My Thoughts: I went into this show with so much excitement. I am a long time follower of Bryan Fuller's work and a lot of the actors in this show. The concept I find to be so interesting and I think it provides a lot of important topics for discussion. However, I think I am going to be in the minority with my opinions about this show. For a show whose first season consisted only of eight episodes, I found it to be a little slow and kind of confusing. I understood a little bit more how the story was connecting and where they were going towards the last four episodes, but I felt very much like Shadow did for the majority of my time watching. 

I think there is a reoccurring problem that exists in TV nowadays. We live in a time where there is just so much content, there is a constant fight to be creative and to push the limits more. American Gods struggled with these same problems. The show relied on easter eggs and imagery and didn't provide enough actual context and explanation. How was this allowed? Did no one watch and think that there was some wiggle room to actually explain what the hell was going on before premiering for viewers? Even as someone who read the book and had a bit more knowledge of what the plot was, I was still lost half of the time. With all the being said, American Gods had some great things too and I think there is the potential to grow and be great next season. The entire cast was incredible, particularly Ian McShane and Pablo Schreiber. There were episodes without each of them and I always found myself missing their characters. And let's talk about the cinematography and the music. I have watched Fuller's other shows Hannibal and Pushing Daisies and I have come to notice and LOVE his style. It it so unique! The music is orchestral and shocking... the visuals are grotesque yet beautiful... I simply can't get enough of it!

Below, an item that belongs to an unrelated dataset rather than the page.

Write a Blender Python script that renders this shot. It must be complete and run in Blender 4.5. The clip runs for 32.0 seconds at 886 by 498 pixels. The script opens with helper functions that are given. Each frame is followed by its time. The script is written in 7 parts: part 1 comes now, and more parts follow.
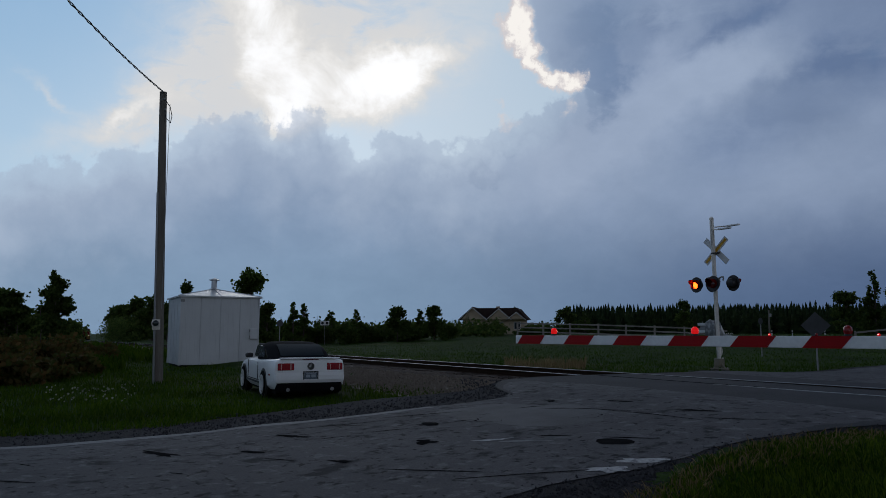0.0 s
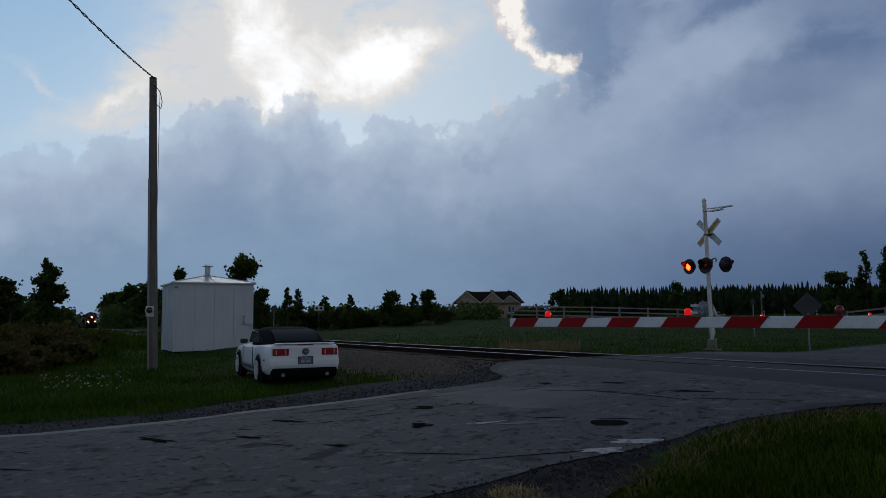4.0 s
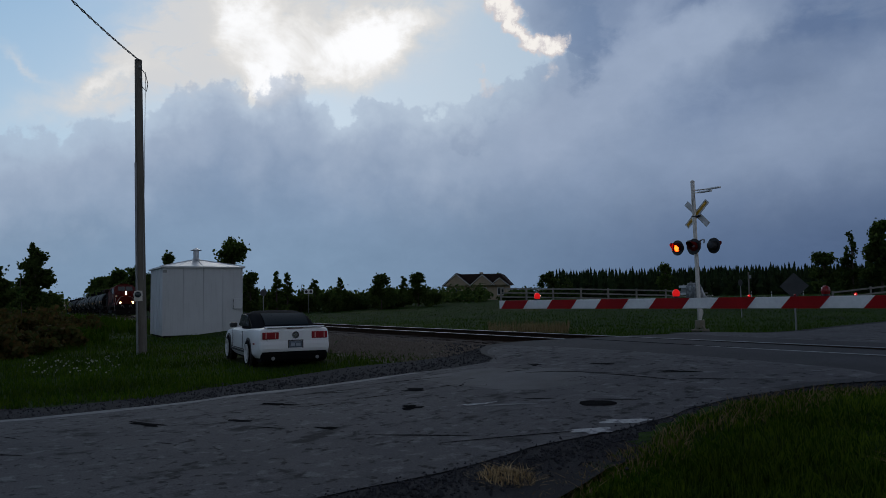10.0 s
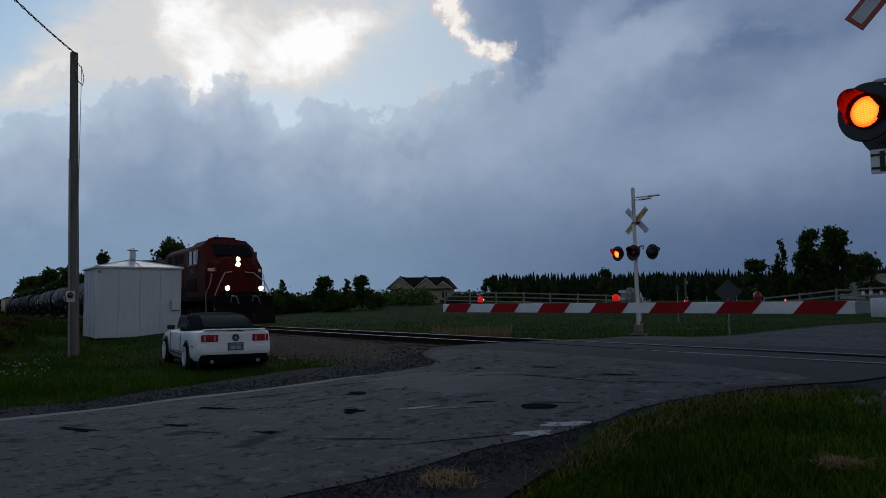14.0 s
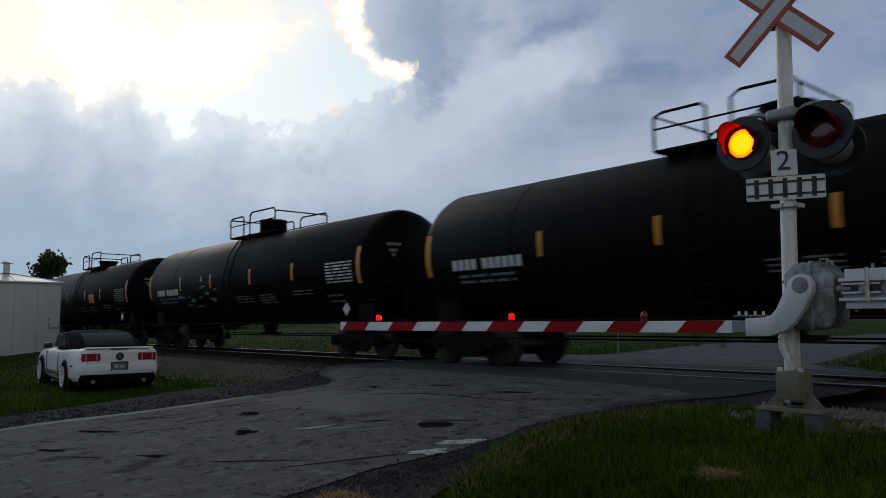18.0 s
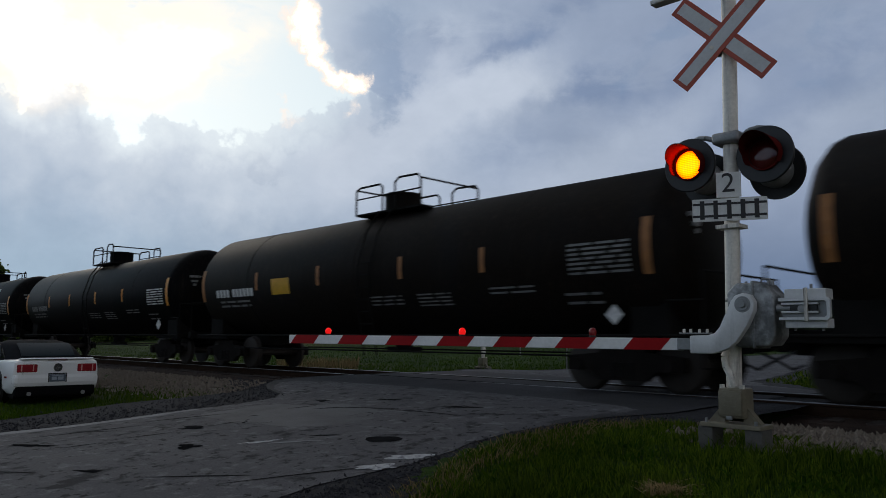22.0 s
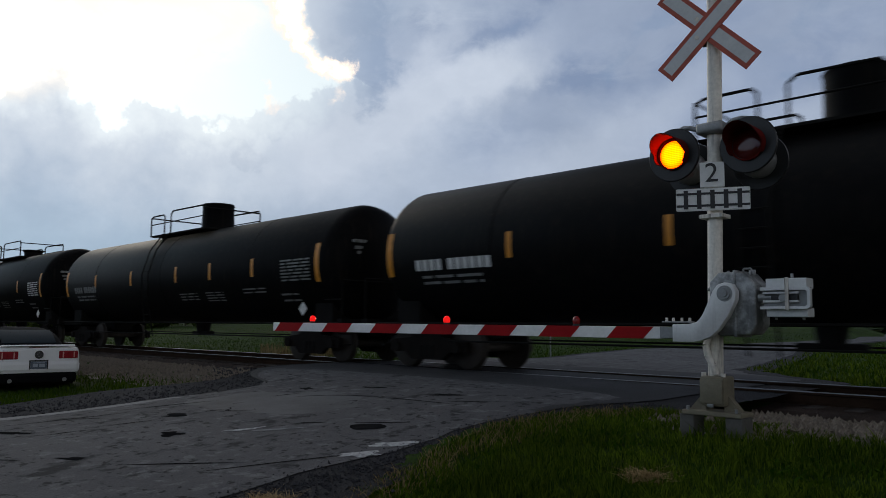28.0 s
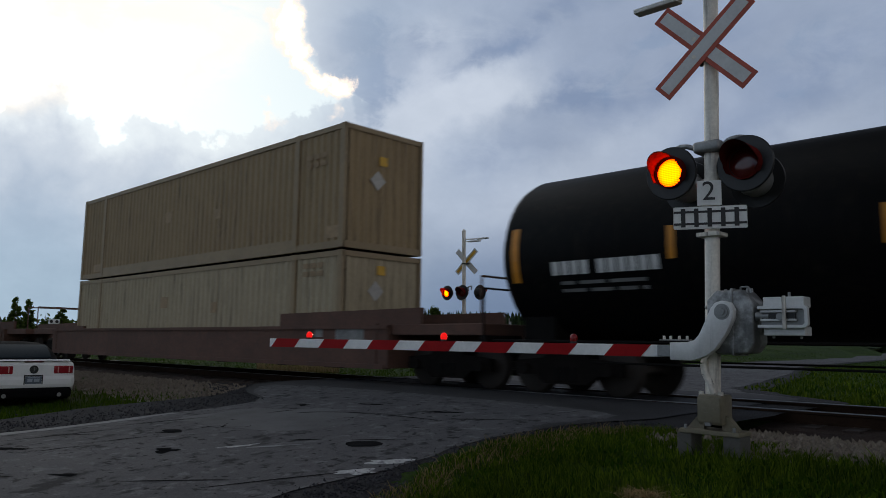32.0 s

As an adaptation, I think that this show is very true to the books. However, a lot of the problems that I had with the book, I still found that I had with the TV adaptation. I also heard that Fuller has a five season plan for the book and I personally think that is too much content. If I thought the first season was slow, I can only imagine that the remaining seasons will be as well. I hope that this will not be the case because I really want to like this show. Both the novel and the TV adaptation seem to mean so much to people. I hear nothing but praise... to the point where I question whether I am just missing the point. I have to remind myself that not everyone can love the same things. I still look forward to season two and will be tuning in... fingers crossed!